Work packages
WP1: Requirements capture and landscape review
We will perform a landscape review of requirements from widely different communities (e.g., Royce Institute, Rosalind Franklin Institute, MRC, institutional repositories) who are or could be interested in making use of a federated infrastructure; and record the best practices being pursued in federated research infrastructures globally including in person discussions with these organisations. We will work with these facilities to ensure the survey is applicable to a wide range of sciences before embarking on dissemination to the wider community.
In parallel we will perform a paper-based technology evaluation, defining preliminary requirements (from partners and their collaborators) and assess which technologies meet these requirements, along with current best practice. Requirements will cover aspects like ease of use and installation, cost, security, performance and longevity. Access control and accounting capabilities will also be considered, including compatibility with TREs. This review will also explicitly cover capabilities (particularly non-free additions) offered by Globus, Rucio+FTS, Rsync and Rclone.
Deliverables
Outcomes of user survey and technology review
Best practices from other DRIs
Report into technology capabilities
WP2: Technology benchmarks
We will install and configure several different transfer technologies for practical evaluation. While we have selected only a subset of the available technologies, the methods developed will be applicable as new technologies come to market. Once installed, testing of data transfer performance (e.g., large-file and many-file) will be carried out between sites, with configuration changes investigated. The following technologies will be installed:
FTS3 client (Xrootd and https protocols): COSMA and Somerville.
RUCIO: COSMA. This scientific data management solution will be used to enable policy-driven workflows and data movement.

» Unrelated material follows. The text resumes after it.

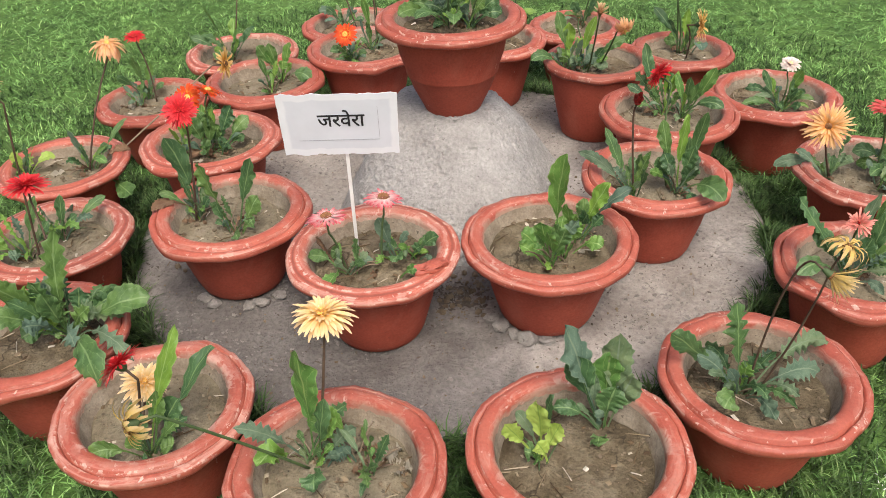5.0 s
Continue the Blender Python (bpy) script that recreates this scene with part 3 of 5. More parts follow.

Globus: DIaL, RAL, UKAEA, Somerville. Globus is a widely used technology for bulk data transfer, with potential for integration with compute and for data publishing,
Rclone: COSMA, EPCC, DIaL. Data management on cloud storage.
S3: UKAEA. To access data from HPC/IRIS sites with S3 endpoints, including DiRAC StorJ.
Security tests will be performed following Jisc documentation around Science DMZ. Jisc is exploring establishing best practices in science DMZ deployment and appropriate security policy implementation and assessment, and we will follow these guidelines. UKAEA will run pentests.
Deliverables
Report of Performance Tuning and Testing including a “Lessons Learned” to support any future adoption.
Report of Security Assessment of different protocols.
WP3: Use cases
We will prove data transfer based on requirements from the identified use cases, using the technologies being evaluated.
LSST: Demonstrate pulling astronomy science products into COSMA from Somerville
DiRAC: Optimise bulk data transfers between DiRAC sites, including to archival tape storage.
UKSRC: Replication of data transfer challenges between UK sites, without operator involvement.
UKAEA: US to UK transfers at multiple sites using multiple technologies, and S3 transfers using cloud-optimised zarr format, relevant for AI models.
Deliverables
LSST report
DiRAC report
UKSRC report
UKAEA report
Timescales
2M: Installation of Globus and Rclone completed.
3M: User survey and technology review completed.
3M: Technology capabilities report delivered.
6M: Performance testing of Globus, Rclone and Rsync completed.
7M: Data access from cloud end-points characterised.
8M: Installation of Rucio+FTS3 completed.
9M: PoC demonstration of user-driven data transfer case studies demonstrated.
10M: Performance testing completed and report delivered.